• Requirements
Determine how many lines include "parts". Give the number and nothing else.

• Provided information
---------------

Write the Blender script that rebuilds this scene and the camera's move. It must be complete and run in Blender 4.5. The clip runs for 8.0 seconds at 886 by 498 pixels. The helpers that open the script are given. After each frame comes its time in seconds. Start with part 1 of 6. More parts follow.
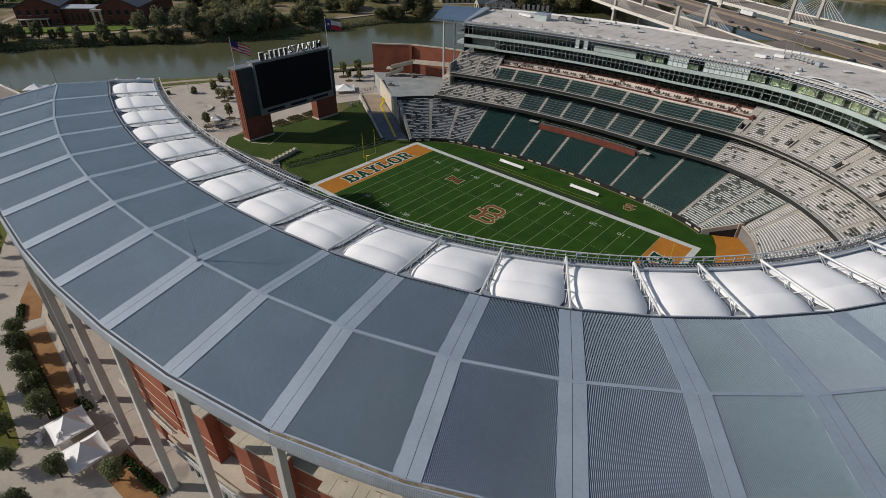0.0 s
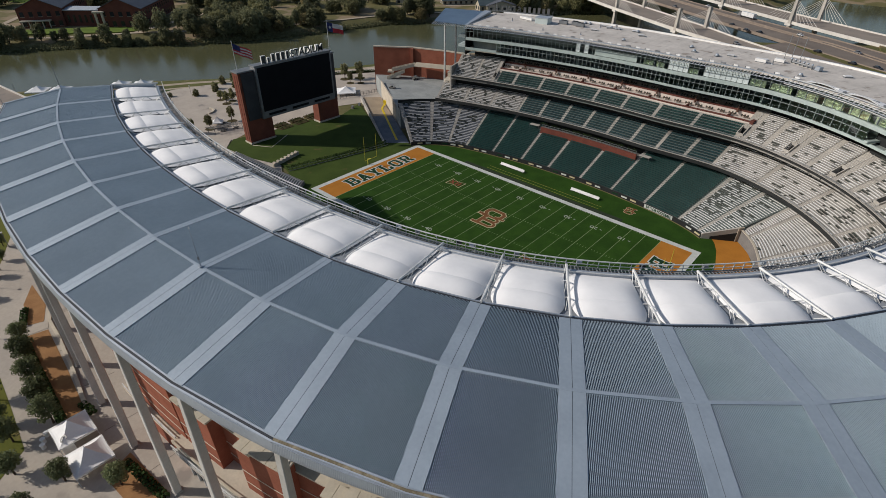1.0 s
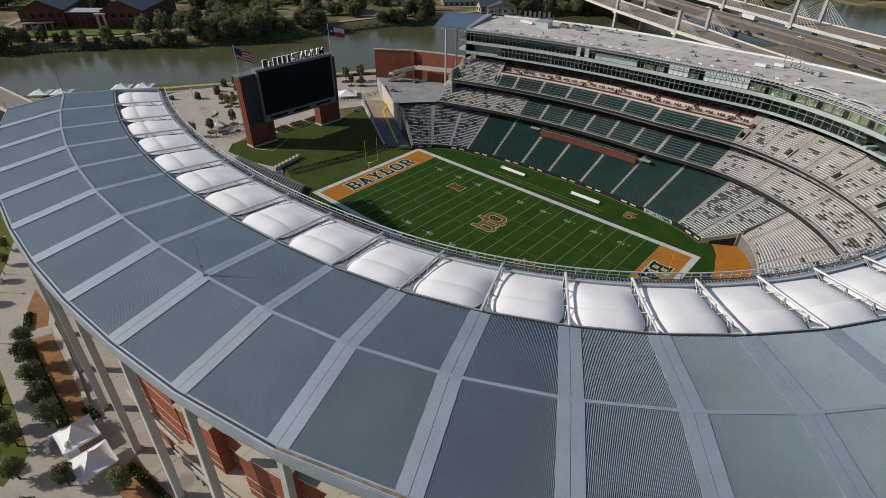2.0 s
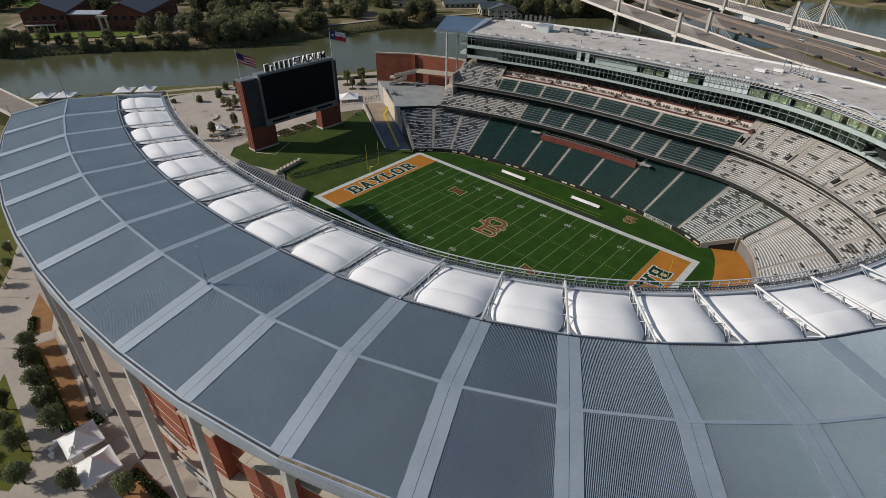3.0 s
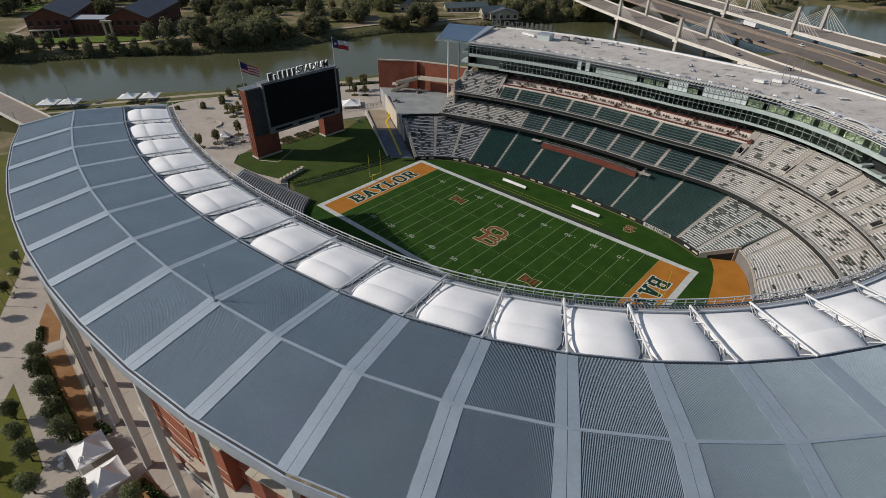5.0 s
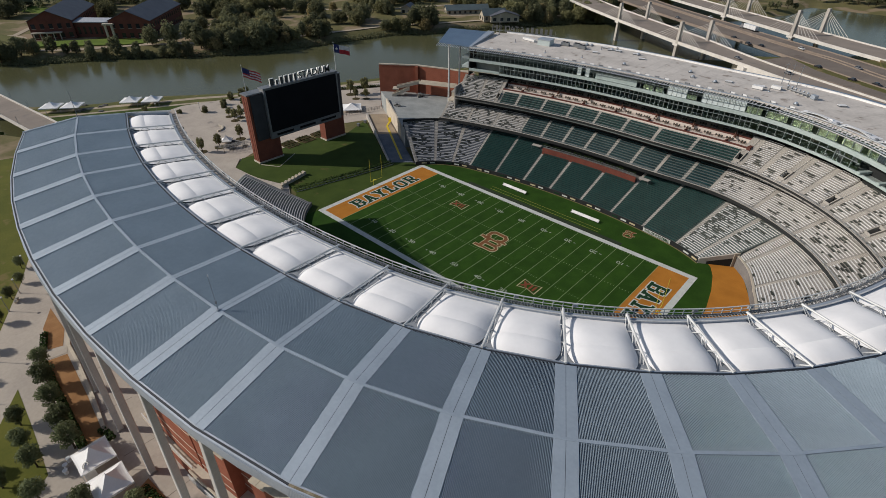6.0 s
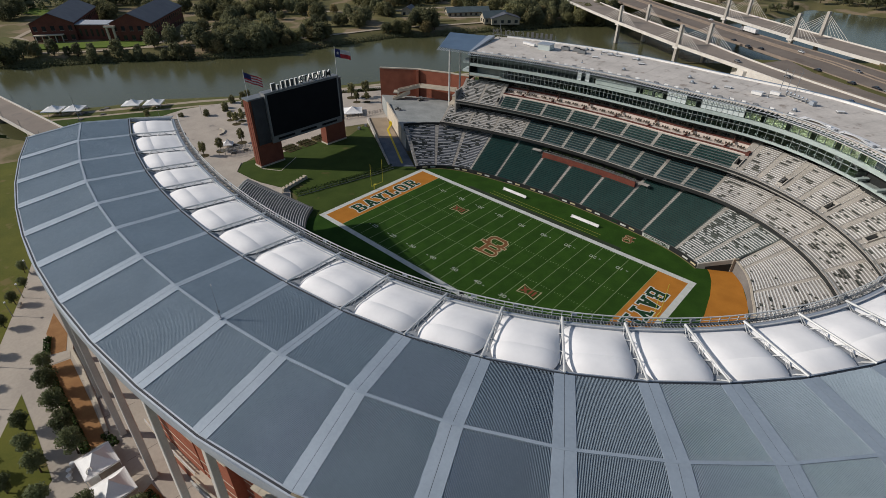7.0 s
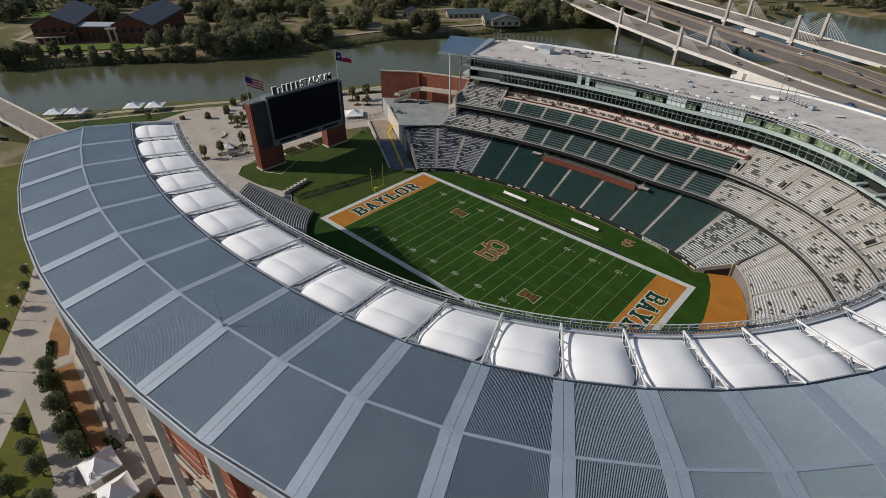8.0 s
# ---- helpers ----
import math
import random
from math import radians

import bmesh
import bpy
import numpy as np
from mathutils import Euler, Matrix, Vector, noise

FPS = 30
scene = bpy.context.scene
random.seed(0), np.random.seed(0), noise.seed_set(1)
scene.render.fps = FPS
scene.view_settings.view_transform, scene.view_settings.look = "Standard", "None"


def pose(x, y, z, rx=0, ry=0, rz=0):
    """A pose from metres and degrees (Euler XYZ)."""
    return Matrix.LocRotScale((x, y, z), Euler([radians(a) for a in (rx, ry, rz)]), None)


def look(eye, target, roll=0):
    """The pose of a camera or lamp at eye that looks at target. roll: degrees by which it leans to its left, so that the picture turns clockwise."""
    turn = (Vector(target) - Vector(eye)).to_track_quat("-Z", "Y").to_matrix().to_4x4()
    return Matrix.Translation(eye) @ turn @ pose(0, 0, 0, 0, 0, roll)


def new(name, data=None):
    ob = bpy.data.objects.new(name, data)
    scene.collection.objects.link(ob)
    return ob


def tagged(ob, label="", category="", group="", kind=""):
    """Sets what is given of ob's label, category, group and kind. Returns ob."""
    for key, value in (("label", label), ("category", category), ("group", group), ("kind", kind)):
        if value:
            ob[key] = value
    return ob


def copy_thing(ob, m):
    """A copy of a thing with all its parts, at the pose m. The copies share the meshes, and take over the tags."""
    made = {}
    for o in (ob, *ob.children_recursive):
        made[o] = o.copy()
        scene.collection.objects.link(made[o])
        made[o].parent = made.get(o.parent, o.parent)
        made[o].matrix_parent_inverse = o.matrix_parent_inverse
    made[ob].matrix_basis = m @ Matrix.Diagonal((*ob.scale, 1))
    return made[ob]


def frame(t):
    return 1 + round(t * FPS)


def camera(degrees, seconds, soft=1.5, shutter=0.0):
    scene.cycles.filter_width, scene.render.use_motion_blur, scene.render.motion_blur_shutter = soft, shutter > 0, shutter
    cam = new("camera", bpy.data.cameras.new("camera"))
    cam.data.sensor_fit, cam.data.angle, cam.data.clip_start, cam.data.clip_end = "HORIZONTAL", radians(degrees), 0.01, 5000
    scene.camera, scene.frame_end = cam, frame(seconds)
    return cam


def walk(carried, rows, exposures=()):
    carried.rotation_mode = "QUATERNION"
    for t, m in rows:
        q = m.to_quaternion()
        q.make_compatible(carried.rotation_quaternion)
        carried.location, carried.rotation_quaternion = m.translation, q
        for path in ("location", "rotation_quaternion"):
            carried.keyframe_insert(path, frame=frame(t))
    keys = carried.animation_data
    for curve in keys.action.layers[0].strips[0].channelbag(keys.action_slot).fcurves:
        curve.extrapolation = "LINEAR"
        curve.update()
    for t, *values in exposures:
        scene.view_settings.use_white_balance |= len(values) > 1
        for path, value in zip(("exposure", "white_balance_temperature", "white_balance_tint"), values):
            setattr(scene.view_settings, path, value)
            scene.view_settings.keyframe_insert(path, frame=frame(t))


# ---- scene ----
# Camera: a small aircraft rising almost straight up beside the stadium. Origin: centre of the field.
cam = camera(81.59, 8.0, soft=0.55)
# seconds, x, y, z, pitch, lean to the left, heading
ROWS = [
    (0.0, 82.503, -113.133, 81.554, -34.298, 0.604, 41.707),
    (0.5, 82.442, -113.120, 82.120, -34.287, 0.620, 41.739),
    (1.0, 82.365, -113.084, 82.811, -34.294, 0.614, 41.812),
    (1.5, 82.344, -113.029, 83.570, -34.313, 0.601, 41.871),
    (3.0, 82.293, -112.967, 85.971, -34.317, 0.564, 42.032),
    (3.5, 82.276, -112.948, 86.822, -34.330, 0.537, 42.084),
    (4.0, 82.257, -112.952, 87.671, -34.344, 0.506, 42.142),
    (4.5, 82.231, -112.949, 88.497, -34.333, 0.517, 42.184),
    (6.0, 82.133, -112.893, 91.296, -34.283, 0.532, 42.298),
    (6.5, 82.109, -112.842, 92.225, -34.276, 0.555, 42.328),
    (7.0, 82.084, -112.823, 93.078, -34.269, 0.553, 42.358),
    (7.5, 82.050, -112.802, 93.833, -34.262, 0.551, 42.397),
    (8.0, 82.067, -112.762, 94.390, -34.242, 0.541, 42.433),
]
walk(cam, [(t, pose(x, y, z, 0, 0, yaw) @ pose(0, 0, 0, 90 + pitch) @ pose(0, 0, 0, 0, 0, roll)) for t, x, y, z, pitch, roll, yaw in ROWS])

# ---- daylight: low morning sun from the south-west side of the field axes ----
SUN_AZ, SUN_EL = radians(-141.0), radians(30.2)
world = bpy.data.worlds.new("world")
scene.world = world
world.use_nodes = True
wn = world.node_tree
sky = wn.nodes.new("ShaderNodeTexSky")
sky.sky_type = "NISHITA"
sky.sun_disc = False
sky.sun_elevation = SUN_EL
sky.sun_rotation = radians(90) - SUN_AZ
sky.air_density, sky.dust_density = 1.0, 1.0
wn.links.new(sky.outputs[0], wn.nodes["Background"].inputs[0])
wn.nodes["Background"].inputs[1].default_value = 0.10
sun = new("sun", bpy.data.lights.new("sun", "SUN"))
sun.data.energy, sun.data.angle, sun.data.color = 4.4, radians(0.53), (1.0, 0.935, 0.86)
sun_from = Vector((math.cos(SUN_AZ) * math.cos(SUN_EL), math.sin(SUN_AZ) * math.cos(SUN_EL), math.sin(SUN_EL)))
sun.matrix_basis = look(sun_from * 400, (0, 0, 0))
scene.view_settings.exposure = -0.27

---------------

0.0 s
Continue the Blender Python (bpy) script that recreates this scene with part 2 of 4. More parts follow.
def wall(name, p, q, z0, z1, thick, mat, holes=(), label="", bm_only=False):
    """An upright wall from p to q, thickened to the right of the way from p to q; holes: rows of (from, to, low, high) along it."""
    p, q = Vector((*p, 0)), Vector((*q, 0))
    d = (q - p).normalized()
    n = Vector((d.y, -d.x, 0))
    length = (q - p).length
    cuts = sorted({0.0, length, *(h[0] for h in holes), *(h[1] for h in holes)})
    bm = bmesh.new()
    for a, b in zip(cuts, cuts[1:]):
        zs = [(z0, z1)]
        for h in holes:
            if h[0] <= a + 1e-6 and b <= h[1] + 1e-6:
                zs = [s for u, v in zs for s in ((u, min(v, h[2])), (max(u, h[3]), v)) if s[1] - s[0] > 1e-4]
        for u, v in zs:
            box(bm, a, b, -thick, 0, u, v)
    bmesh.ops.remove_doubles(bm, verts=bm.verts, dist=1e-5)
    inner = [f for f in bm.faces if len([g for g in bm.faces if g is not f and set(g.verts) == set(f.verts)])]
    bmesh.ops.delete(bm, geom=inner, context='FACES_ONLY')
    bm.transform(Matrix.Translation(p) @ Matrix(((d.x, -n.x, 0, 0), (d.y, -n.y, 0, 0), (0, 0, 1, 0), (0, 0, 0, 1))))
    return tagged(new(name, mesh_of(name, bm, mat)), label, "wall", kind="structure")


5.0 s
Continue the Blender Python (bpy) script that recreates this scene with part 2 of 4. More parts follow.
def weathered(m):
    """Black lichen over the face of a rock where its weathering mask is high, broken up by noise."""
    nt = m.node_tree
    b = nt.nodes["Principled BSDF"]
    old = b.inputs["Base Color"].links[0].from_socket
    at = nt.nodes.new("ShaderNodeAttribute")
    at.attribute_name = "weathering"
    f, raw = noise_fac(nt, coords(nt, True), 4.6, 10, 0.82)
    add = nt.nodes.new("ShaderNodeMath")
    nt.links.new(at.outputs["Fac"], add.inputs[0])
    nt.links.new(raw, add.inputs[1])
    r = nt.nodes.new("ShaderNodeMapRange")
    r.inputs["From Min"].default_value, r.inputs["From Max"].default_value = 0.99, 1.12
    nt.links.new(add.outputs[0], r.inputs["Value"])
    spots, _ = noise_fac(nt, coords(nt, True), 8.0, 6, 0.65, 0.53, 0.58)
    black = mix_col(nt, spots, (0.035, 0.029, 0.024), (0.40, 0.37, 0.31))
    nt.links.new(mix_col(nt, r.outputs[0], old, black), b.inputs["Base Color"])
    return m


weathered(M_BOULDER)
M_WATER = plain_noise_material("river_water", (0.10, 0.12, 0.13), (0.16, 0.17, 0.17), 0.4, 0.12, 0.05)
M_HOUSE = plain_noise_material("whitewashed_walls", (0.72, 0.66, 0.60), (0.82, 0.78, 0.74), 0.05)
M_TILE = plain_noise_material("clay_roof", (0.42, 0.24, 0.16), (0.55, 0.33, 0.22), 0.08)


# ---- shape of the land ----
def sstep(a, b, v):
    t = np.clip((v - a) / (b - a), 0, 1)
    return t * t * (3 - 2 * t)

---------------

• Result
4